Do this ▸ Omit all pictures. Copy the rest of the material exactly.

Source data ▸
━━━━

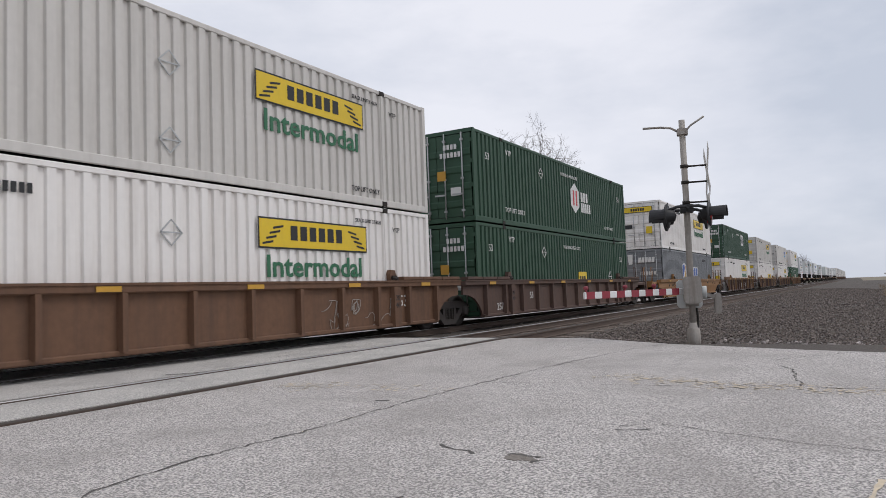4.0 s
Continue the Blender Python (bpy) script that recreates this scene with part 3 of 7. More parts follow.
def graffiti(car, x, z, w, h, material, seed, y=-1.452, fill=None):
    """Sprayed tags on a wagon's side: hurried crossing strokes and a few filled swelling shapes, with no letters in them."""
    r = random.Random(seed)
    n = max(2, int(w / (h * 0.8)))
    for i in range(n):
        cx = x - w / 2 + w * (i + 0.5) / n
        hw = w / n * 0.5
        lean = r.uniform(-0.1, 0.35)
        if fill:
            ring = []
            for j in range(11):
                a = 6.283 * (j + r.uniform(-0.25, 0.25)) / 11
                q = r.uniform(0.72, 1.2)
                dz = min(0.5, max(-0.5, math.sin(a) * q * 0.56)) * h
                ring.append((cx + max(-1.0, min(1.0, math.cos(a) * q * 1.15)) * hw + lean * dz, z + h / 2 + dz))
            for above in (True, False):
                f = Shape().prism_y(cut_at(ring, 0.82, above), -0.003, 0)
                f.v = [folded(v) for v in f.v]
                decal("graffiti_fill", f, fill, car, 0, y - 0.001 * i, 0)
            f = Shape().path([(a, 0, d) for a, d in ring + ring[:1]], 0.018, 4)
            f.v = [folded((a, b * 0.2, d)) for a, b, d in f.v]
            decal("graffiti_outline", f, material, car, 0, y - 0.014 - 0.001 * i, 0)
        px, pz = cx - 0.8 * hw, z + r.uniform(0.2, 0.8) * h
        a, turn = r.uniform(-1.2, 1.2), r.choice((-0.8, 0.8))
        pts = []
        for j in range(9 if fill else 26):
            pts.append((px + lean * (pz - z - h / 2), 0, pz))
            if r.random() < 0.3:
                turn = -turn * r.uniform(0.6, 1.3)
                a += r.choice((0.0, 1.9, -1.9))
            a += turn + r.uniform(-0.35, 0.35)
            px = min(cx + hw, max(cx - hw, px + math.cos(a) * h * 0.15 + 0.03 * hw))
            pz = min(z + h, max(z, pz + math.sin(a) * h * 0.2))
        s = Shape().path(pts, r.uniform(0.009, 0.016), 4)
        s.v = [folded((a, b * 0.2, d)) if fill else (a, b * 0.2, d) for a, b, d in s.v]
        decal("graffiti_tag", s, material, car, 0, y - 0.012 - 0.001 * i, 0)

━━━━

The completed task ▸
4.0 s
Continue the Blender Python (bpy) script that recreates this scene with part 3 of 7. More parts follow.
def graffiti(car, x, z, w, h, material, seed, y=-1.452, fill=None):
    """Sprayed tags on a wagon's side: hurried crossing strokes and a few filled swelling shapes, with no letters in them."""
    r = random.Random(seed)
    n = max(2, int(w / (h * 0.8)))
    for i in range(n):
        cx = x - w / 2 + w * (i + 0.5) / n
        hw = w / n * 0.5
        lean = r.uniform(-0.1, 0.35)
        if fill:
            ring = []
            for j in range(11):
                a = 6.283 * (j + r.uniform(-0.25, 0.25)) / 11
                q = r.uniform(0.72, 1.2)
                dz = min(0.5, max(-0.5, math.sin(a) * q * 0.56)) * h
                ring.append((cx + max(-1.0, min(1.0, math.cos(a) * q * 1.15)) * hw + lean * dz, z + h / 2 + dz))
            for above in (True, False):
                f = Shape().prism_y(cut_at(ring, 0.82, above), -0.003, 0)
                f.v = [folded(v) for v in f.v]
                decal("graffiti_fill", f, fill, car, 0, y - 0.001 * i, 0)
            f = Shape().path([(a, 0, d) for a, d in ring + ring[:1]], 0.018, 4)
            f.v = [folded((a, b * 0.2, d)) for a, b, d in f.v]
            decal("graffiti_outline", f, material, car, 0, y - 0.014 - 0.001 * i, 0)
        px, pz = cx - 0.8 * hw, z + r.uniform(0.2, 0.8) * h
        a, turn = r.uniform(-1.2, 1.2), r.choice((-0.8, 0.8))
        pts = []
        for j in range(9 if fill else 26):
            pts.append((px + lean * (pz - z - h / 2), 0, pz))
            if r.random() < 0.3:
                turn = -turn * r.uniform(0.6, 1.3)
                a += r.choice((0.0, 1.9, -1.9))
            a += turn + r.uniform(-0.35, 0.35)
            px = min(cx + hw, max(cx - hw, px + math.cos(a) * h * 0.15 + 0.03 * hw))
            pz = min(z + h, max(z, pz + math.sin(a) * h * 0.2))
        s = Shape().path(pts, r.uniform(0.009, 0.016), 4)
        s.v = [folded((a, b * 0.2, d)) if fill else (a, b * 0.2, d) for a, b, d in s.v]
        decal("graffiti_tag", s, material, car, 0, y - 0.012 - 0.001 * i, 0)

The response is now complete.